The data
***
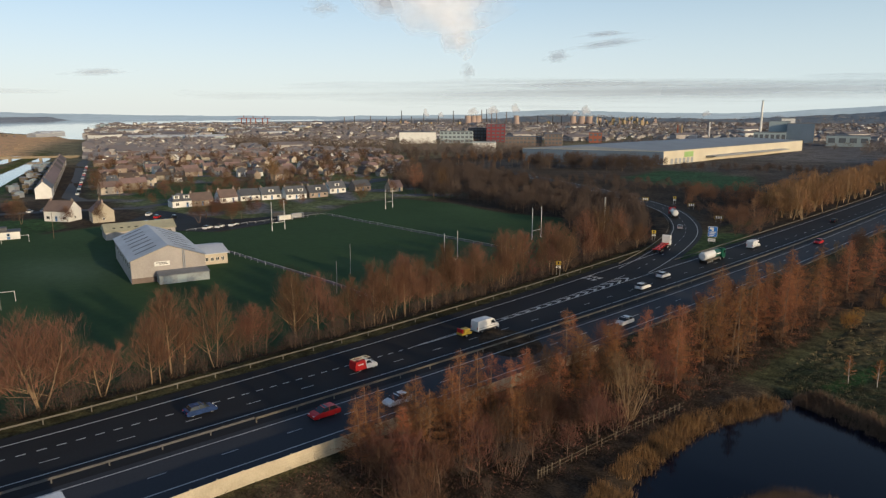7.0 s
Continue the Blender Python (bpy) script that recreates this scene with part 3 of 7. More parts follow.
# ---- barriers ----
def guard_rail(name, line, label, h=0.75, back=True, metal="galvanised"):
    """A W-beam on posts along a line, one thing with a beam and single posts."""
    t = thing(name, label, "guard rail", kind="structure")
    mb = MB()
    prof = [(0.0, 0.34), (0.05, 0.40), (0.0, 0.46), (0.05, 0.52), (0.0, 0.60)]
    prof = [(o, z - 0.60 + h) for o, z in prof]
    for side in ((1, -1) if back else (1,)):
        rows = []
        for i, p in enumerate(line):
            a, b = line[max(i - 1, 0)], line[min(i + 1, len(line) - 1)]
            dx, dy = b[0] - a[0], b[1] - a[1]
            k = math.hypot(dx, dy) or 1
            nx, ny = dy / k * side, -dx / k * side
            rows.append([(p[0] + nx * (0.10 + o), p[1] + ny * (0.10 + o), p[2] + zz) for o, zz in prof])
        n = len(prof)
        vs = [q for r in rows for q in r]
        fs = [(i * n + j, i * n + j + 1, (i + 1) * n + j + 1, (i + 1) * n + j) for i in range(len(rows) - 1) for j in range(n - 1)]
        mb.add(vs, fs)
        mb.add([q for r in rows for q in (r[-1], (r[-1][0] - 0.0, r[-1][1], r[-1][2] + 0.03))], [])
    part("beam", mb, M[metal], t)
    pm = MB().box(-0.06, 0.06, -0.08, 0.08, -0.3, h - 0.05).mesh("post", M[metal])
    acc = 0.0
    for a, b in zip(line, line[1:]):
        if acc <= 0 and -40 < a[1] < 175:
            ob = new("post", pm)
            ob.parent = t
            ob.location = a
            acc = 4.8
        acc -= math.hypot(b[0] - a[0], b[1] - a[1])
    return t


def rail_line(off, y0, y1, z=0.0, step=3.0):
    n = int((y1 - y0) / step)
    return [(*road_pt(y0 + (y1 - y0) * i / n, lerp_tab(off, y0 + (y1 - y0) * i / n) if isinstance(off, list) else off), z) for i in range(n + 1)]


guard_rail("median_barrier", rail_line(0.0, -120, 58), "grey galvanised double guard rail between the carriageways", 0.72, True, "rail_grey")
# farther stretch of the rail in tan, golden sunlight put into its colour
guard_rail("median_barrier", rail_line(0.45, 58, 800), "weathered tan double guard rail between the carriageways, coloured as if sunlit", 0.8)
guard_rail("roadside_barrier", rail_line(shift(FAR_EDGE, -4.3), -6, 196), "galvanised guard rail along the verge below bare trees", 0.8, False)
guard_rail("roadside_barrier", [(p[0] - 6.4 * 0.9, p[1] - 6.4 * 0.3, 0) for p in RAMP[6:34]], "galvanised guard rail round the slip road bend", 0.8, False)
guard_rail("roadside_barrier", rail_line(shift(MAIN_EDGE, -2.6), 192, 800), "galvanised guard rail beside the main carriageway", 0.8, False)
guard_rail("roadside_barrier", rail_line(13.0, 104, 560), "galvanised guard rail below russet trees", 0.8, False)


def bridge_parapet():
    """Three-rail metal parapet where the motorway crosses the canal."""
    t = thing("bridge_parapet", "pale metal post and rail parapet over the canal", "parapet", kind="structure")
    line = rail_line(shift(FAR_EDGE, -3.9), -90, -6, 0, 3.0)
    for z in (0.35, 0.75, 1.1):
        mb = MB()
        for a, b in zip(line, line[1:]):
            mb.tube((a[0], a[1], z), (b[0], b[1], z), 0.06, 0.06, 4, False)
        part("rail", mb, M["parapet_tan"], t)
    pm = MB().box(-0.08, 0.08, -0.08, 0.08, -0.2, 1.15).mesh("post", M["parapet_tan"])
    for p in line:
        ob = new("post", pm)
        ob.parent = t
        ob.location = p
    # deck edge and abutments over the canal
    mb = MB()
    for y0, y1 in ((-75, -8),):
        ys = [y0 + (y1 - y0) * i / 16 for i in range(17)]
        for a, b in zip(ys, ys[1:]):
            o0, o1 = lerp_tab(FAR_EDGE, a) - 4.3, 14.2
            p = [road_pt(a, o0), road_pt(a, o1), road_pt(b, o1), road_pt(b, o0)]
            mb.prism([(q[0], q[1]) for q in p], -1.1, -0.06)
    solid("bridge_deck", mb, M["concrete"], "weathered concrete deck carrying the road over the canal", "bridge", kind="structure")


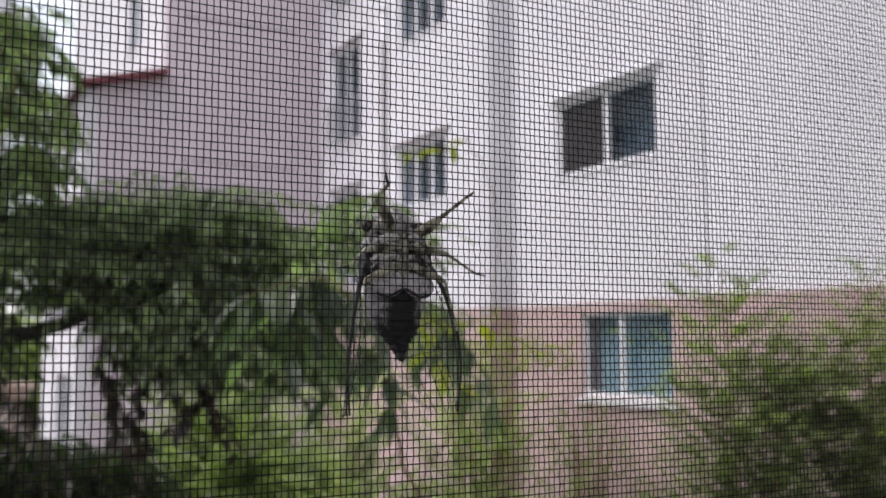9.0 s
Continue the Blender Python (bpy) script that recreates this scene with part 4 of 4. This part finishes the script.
***
Goal of the exercise
Leave out the pictures and transcribe the entries above exactly.

Solution
7.0 s
Continue the Blender Python (bpy) script that recreates this scene with part 3 of 7. More parts follow.
# ---- barriers ----
def guard_rail(name, line, label, h=0.75, back=True, metal="galvanised"):
    """A W-beam on posts along a line, one thing with a beam and single posts."""
    t = thing(name, label, "guard rail", kind="structure")
    mb = MB()
    prof = [(0.0, 0.34), (0.05, 0.40), (0.0, 0.46), (0.05, 0.52), (0.0, 0.60)]
    prof = [(o, z - 0.60 + h) for o, z in prof]
    for side in ((1, -1) if back else (1,)):
        rows = []
        for i, p in enumerate(line):
            a, b = line[max(i - 1, 0)], line[min(i + 1, len(line) - 1)]
            dx, dy = b[0] - a[0], b[1] - a[1]
            k = math.hypot(dx, dy) or 1
            nx, ny = dy / k * side, -dx / k * side
            rows.append([(p[0] + nx * (0.10 + o), p[1] + ny * (0.10 + o), p[2] + zz) for o, zz in prof])
        n = len(prof)
        vs = [q for r in rows for q in r]
        fs = [(i * n + j, i * n + j + 1, (i + 1) * n + j + 1, (i + 1) * n + j) for i in range(len(rows) - 1) for j in range(n - 1)]
        mb.add(vs, fs)
        mb.add([q for r in rows for q in (r[-1], (r[-1][0] - 0.0, r[-1][1], r[-1][2] + 0.03))], [])
    part("beam", mb, M[metal], t)
    pm = MB().box(-0.06, 0.06, -0.08, 0.08, -0.3, h - 0.05).mesh("post", M[metal])
    acc = 0.0
    for a, b in zip(line, line[1:]):
        if acc <= 0 and -40 < a[1] < 175:
            ob = new("post", pm)
            ob.parent = t
            ob.location = a
            acc = 4.8
        acc -= math.hypot(b[0] - a[0], b[1] - a[1])
    return t


def rail_line(off, y0, y1, z=0.0, step=3.0):
    n = int((y1 - y0) / step)
    return [(*road_pt(y0 + (y1 - y0) * i / n, lerp_tab(off, y0 + (y1 - y0) * i / n) if isinstance(off, list) else off), z) for i in range(n + 1)]


guard_rail("median_barrier", rail_line(0.0, -120, 58), "grey galvanised double guard rail between the carriageways", 0.72, True, "rail_grey")
# farther stretch of the rail in tan, golden sunlight put into its colour
guard_rail("median_barrier", rail_line(0.45, 58, 800), "weathered tan double guard rail between the carriageways, coloured as if sunlit", 0.8)
guard_rail("roadside_barrier", rail_line(shift(FAR_EDGE, -4.3), -6, 196), "galvanised guard rail along the verge below bare trees", 0.8, False)
guard_rail("roadside_barrier", [(p[0] - 6.4 * 0.9, p[1] - 6.4 * 0.3, 0) for p in RAMP[6:34]], "galvanised guard rail round the slip road bend", 0.8, False)
guard_rail("roadside_barrier", rail_line(shift(MAIN_EDGE, -2.6), 192, 800), "galvanised guard rail beside the main carriageway", 0.8, False)
guard_rail("roadside_barrier", rail_line(13.0, 104, 560), "galvanised guard rail below russet trees", 0.8, False)


def bridge_parapet():
    """Three-rail metal parapet where the motorway crosses the canal."""
    t = thing("bridge_parapet", "pale metal post and rail parapet over the canal", "parapet", kind="structure")
    line = rail_line(shift(FAR_EDGE, -3.9), -90, -6, 0, 3.0)
    for z in (0.35, 0.75, 1.1):
        mb = MB()
        for a, b in zip(line, line[1:]):
            mb.tube((a[0], a[1], z), (b[0], b[1], z), 0.06, 0.06, 4, False)
        part("rail", mb, M["parapet_tan"], t)
    pm = MB().box(-0.08, 0.08, -0.08, 0.08, -0.2, 1.15).mesh("post", M["parapet_tan"])
    for p in line:
        ob = new("post", pm)
        ob.parent = t
        ob.location = p
    # deck edge and abutments over the canal
    mb = MB()
    for y0, y1 in ((-75, -8),):
        ys = [y0 + (y1 - y0) * i / 16 for i in range(17)]
        for a, b in zip(ys, ys[1:]):
            o0, o1 = lerp_tab(FAR_EDGE, a) - 4.3, 14.2
            p = [road_pt(a, o0), road_pt(a, o1), road_pt(b, o1), road_pt(b, o0)]
            mb.prism([(q[0], q[1]) for q in p], -1.1, -0.06)
    solid("bridge_deck", mb, M["concrete"], "weathered concrete deck carrying the road over the canal", "bridge", kind="structure")


9.0 s
Continue the Blender Python (bpy) script that recreates this scene with part 4 of 4. This part finishes the script.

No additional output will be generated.